**Written problem**
Copy the lines below as they are; omit the images they contain.

**Recorded information**

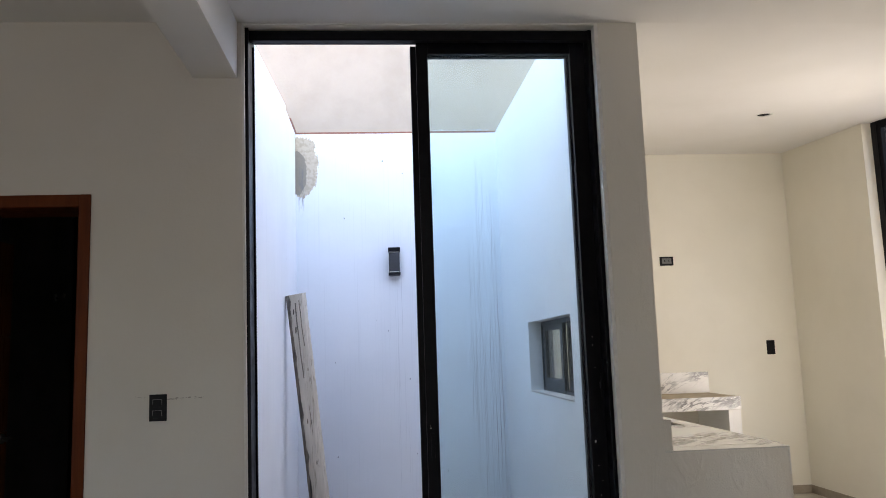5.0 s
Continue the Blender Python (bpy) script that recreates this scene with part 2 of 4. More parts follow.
def m_run(name, dark, pale):
    """Dried rain runs, each of its own strength, fading in and out along its way."""
    n = Nodes(name)
    fade = n.noise(n.scaled(n.pos, (1, 1, 0.5)), 9, 4)
    f = n.math("ADD", n.math("MULTIPLY", n.island(), 0.6), n.math("MULTIPLY", n.ramp(fade, 0.35, 0.65), 0.4))
    return n.done(n.mix(f, dark, pale), 0.85)


def m_glass(name, tint):
    n = Nodes(name)
    t = n.t
    clear, shine, blend, edge = (t.nodes.new(k) for k in ("ShaderNodeBsdfTransparent", "ShaderNodeBsdfGlossy", "ShaderNodeMixShader", "ShaderNodeLayerWeight"))
    clear.inputs[0].default_value = (*tint, 1)
    shine.inputs["Roughness"].default_value = 0.01
    edge.inputs["Blend"].default_value = 0.5
    gloss = n.math("ADD", n.math("MULTIPLY", n.math("POWER", edge.outputs["Facing"], 5.0), 0.9), 0.03)
    t.links.new(gloss, blend.inputs[0])
    t.links.new(clear.outputs[0], blend.inputs[1])
    t.links.new(shine.outputs[0], blend.inputs[2])
    t.links.new(blend.outputs[0], n.out.inputs[0])
    return n.m


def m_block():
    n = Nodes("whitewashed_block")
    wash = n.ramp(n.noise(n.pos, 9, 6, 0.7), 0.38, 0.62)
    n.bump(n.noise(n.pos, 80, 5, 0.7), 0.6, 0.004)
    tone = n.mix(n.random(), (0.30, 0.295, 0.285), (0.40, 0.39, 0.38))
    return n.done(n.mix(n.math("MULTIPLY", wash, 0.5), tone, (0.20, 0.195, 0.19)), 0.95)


CREAM = painted("cream_paint", (0.775, 0.745, 0.65), (0.815, 0.785, 0.69))
LIVING = painted("beige_living_paint", (0.675, 0.64, 0.585), (0.71, 0.675, 0.62), 0.72, 0.4, 0.002)
WHITE = painted("off_white_paint", (0.74, 0.73, 0.70), (0.78, 0.77, 0.74))
CEIL = painted("white_ceiling_paint", (0.78, 0.765, 0.73), (0.81, 0.795, 0.765), 0.85, 0.12)
STUCCO = m_stucco()
COURT = m_court()
BEIGE = painted("beige_neighbour_render", (0.395, 0.318, 0.248), (0.44, 0.358, 0.284), 0.9, 0.5, 0.004, 2.2, 40)
TILE = m_tile()
GROUT = plain("grey_grout", (0.30, 0.28, 0.255), (0.36, 0.34, 0.315), 0.9)
SKIRT = plain("taupe_tile_skirting", (0.30, 0.255, 0.20), (0.37, 0.32, 0.26), 0.45, 12, 0.1)
WOOD = m_wood("varnished_red_brown_wood", (0.135, 0.028, 0.001), (0.165, 0.038, 0.0015), (0.095, 0.018, 0.0008), 0.30, "z", 0.06, 0.12)
WOOD.node_tree.nodes["Principled BSDF"].inputs["Specular IOR Level"].default_value = 0.2
FRAMEWOOD = m_wood("varnished_casing_wood", (0.095, 0.021, 0.005), (0.135, 0.032, 0.008), (0.05, 0.011, 0.003), 0.40, "z", 0.0, 0.25)
FRAMEWOOD.node_tree.nodes["Principled BSDF"].inputs["Specular IOR Level"].default_value = 0.12
POST = m_wood("weathered_timber", (0.50, 0.43, 0.34), (0.63, 0.555, 0.455), (0.15, 0.12, 0.09), 0.9, "z", 0.0, 0.75)
BARK = plain("dark_bark", (0.07, 0.058, 0.047), (0.27, 0.225, 0.175), 0.95, 22, 0.9, 0.0, 0.006, (1, 1, 0.3))
BLACK = plain("black_anodised_aluminium", (0.005, 0.005, 0.007), (0.008, 0.008, 0.010), 0.42, 14, 0.05)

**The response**
5.0 s
Continue the Blender Python (bpy) script that recreates this scene with part 2 of 4. More parts follow.
def m_run(name, dark, pale):
    """Dried rain runs, each of its own strength, fading in and out along its way."""
    n = Nodes(name)
    fade = n.noise(n.scaled(n.pos, (1, 1, 0.5)), 9, 4)
    f = n.math("ADD", n.math("MULTIPLY", n.island(), 0.6), n.math("MULTIPLY", n.ramp(fade, 0.35, 0.65), 0.4))
    return n.done(n.mix(f, dark, pale), 0.85)


def m_glass(name, tint):
    n = Nodes(name)
    t = n.t
    clear, shine, blend, edge = (t.nodes.new(k) for k in ("ShaderNodeBsdfTransparent", "ShaderNodeBsdfGlossy", "ShaderNodeMixShader", "ShaderNodeLayerWeight"))
    clear.inputs[0].default_value = (*tint, 1)
    shine.inputs["Roughness"].default_value = 0.01
    edge.inputs["Blend"].default_value = 0.5
    gloss = n.math("ADD", n.math("MULTIPLY", n.math("POWER", edge.outputs["Facing"], 5.0), 0.9), 0.03)
    t.links.new(gloss, blend.inputs[0])
    t.links.new(clear.outputs[0], blend.inputs[1])
    t.links.new(shine.outputs[0], blend.inputs[2])
    t.links.new(blend.outputs[0], n.out.inputs[0])
    return n.m


def m_block():
    n = Nodes("whitewashed_block")
    wash = n.ramp(n.noise(n.pos, 9, 6, 0.7), 0.38, 0.62)
    n.bump(n.noise(n.pos, 80, 5, 0.7), 0.6, 0.004)
    tone = n.mix(n.random(), (0.30, 0.295, 0.285), (0.40, 0.39, 0.38))
    return n.done(n.mix(n.math("MULTIPLY", wash, 0.5), tone, (0.20, 0.195, 0.19)), 0.95)


CREAM = painted("cream_paint", (0.775, 0.745, 0.65), (0.815, 0.785, 0.69))
LIVING = painted("beige_living_paint", (0.675, 0.64, 0.585), (0.71, 0.675, 0.62), 0.72, 0.4, 0.002)
WHITE = painted("off_white_paint", (0.74, 0.73, 0.70), (0.78, 0.77, 0.74))
CEIL = painted("white_ceiling_paint", (0.78, 0.765, 0.73), (0.81, 0.795, 0.765), 0.85, 0.12)
STUCCO = m_stucco()
COURT = m_court()
BEIGE = painted("beige_neighbour_render", (0.395, 0.318, 0.248), (0.44, 0.358, 0.284), 0.9, 0.5, 0.004, 2.2, 40)
TILE = m_tile()
GROUT = plain("grey_grout", (0.30, 0.28, 0.255), (0.36, 0.34, 0.315), 0.9)
SKIRT = plain("taupe_tile_skirting", (0.30, 0.255, 0.20), (0.37, 0.32, 0.26), 0.45, 12, 0.1)
WOOD = m_wood("varnished_red_brown_wood", (0.135, 0.028, 0.001), (0.165, 0.038, 0.0015), (0.095, 0.018, 0.0008), 0.30, "z", 0.06, 0.12)
WOOD.node_tree.nodes["Principled BSDF"].inputs["Specular IOR Level"].default_value = 0.2
FRAMEWOOD = m_wood("varnished_casing_wood", (0.095, 0.021, 0.005), (0.135, 0.032, 0.008), (0.05, 0.011, 0.003), 0.40, "z", 0.0, 0.25)
FRAMEWOOD.node_tree.nodes["Principled BSDF"].inputs["Specular IOR Level"].default_value = 0.12
POST = m_wood("weathered_timber", (0.50, 0.43, 0.34), (0.63, 0.555, 0.455), (0.15, 0.12, 0.09), 0.9, "z", 0.0, 0.75)
BARK = plain("dark_bark", (0.07, 0.058, 0.047), (0.27, 0.225, 0.175), 0.95, 22, 0.9, 0.0, 0.006, (1, 1, 0.3))
BLACK = plain("black_anodised_aluminium", (0.005, 0.005, 0.007), (0.008, 0.008, 0.010), 0.42, 14, 0.05)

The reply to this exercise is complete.